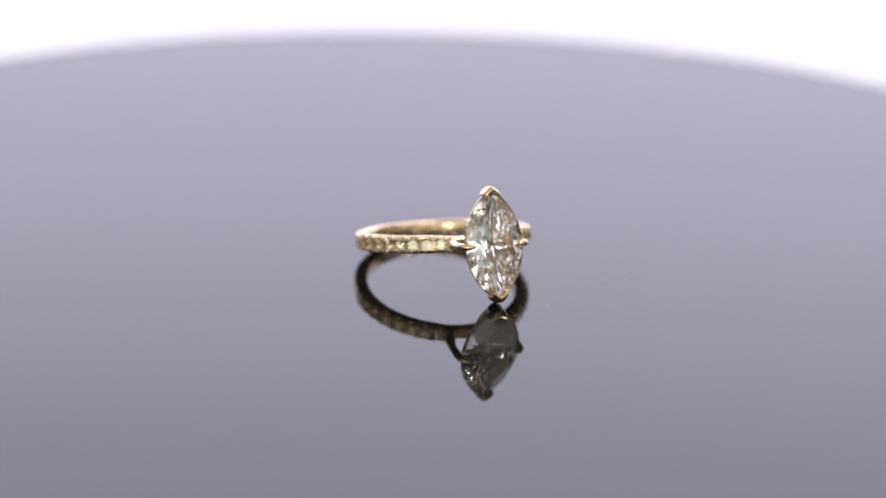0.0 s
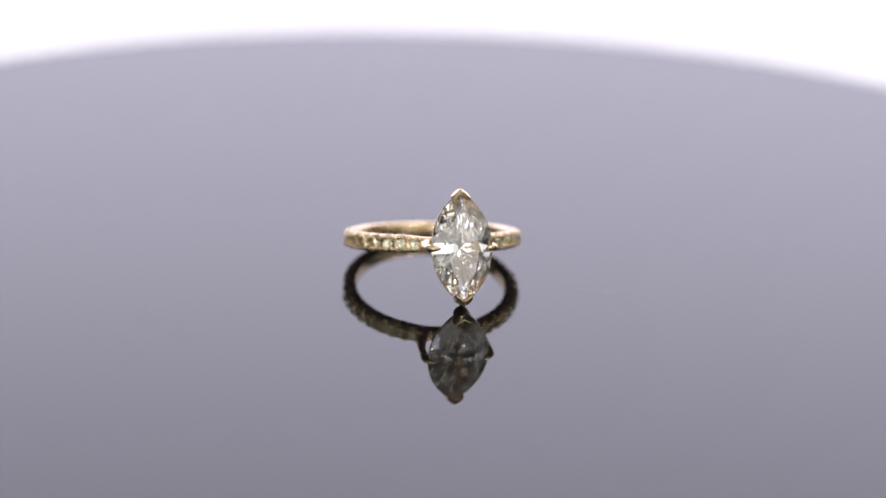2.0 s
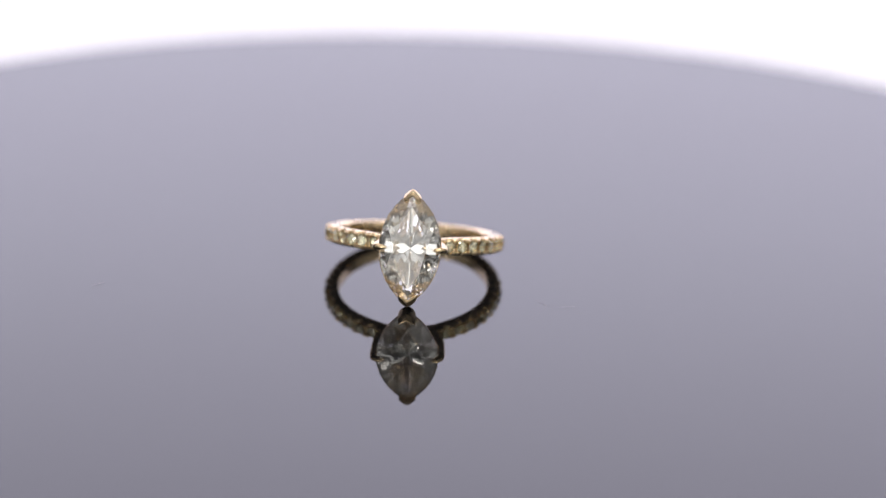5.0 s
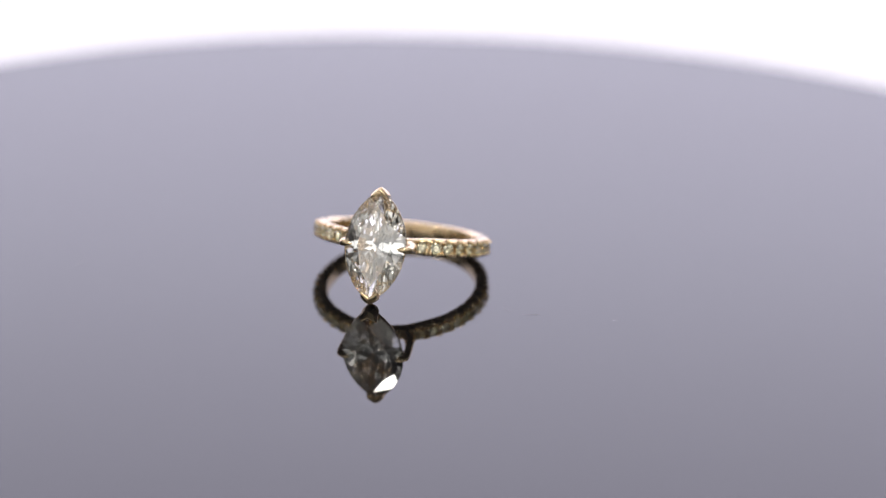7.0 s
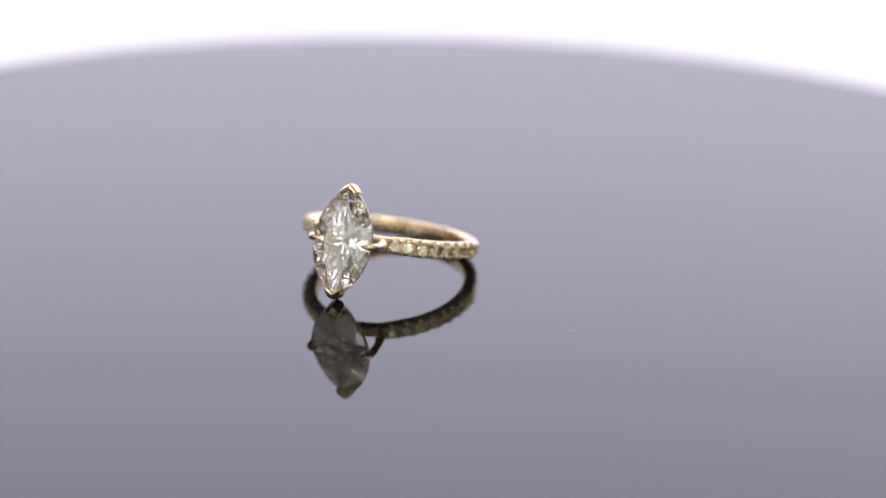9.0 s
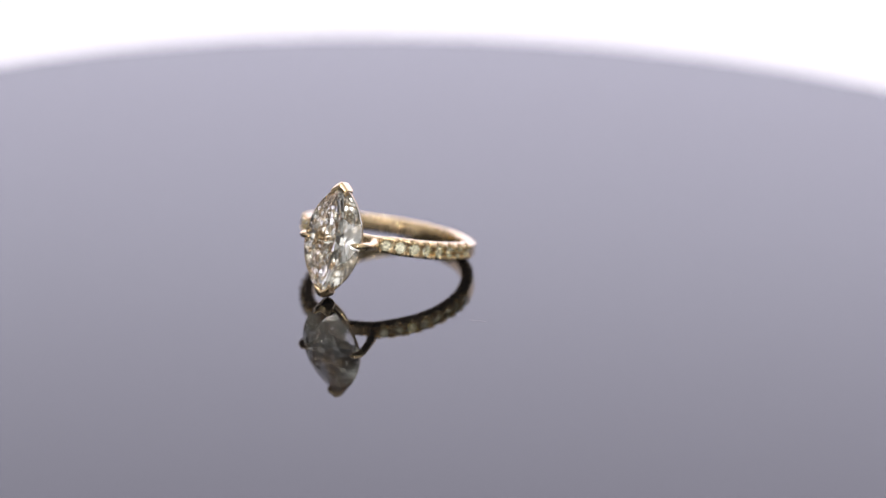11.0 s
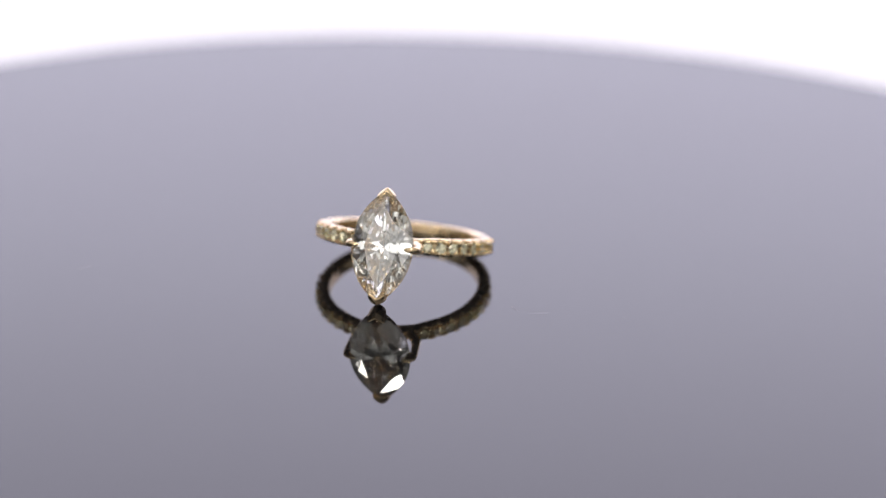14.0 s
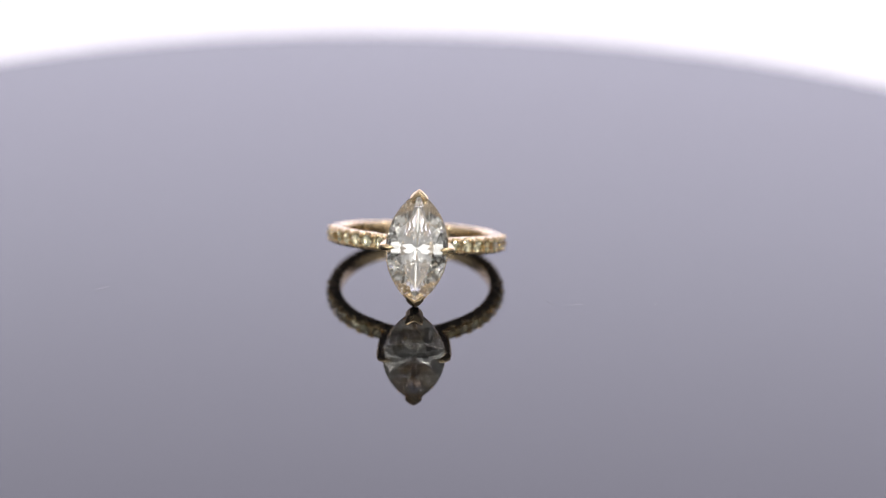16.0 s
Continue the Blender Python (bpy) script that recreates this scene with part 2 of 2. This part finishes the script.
──────
Written instruction :: Repeat the data exactly, dropping every picture it holds.

Right answer ::
0.0 s
2.0 s
5.0 s
7.0 s
9.0 s
11.0 s
14.0 s
16.0 s
Continue the Blender Python (bpy) script that recreates this scene with part 2 of 2. This part finishes the script.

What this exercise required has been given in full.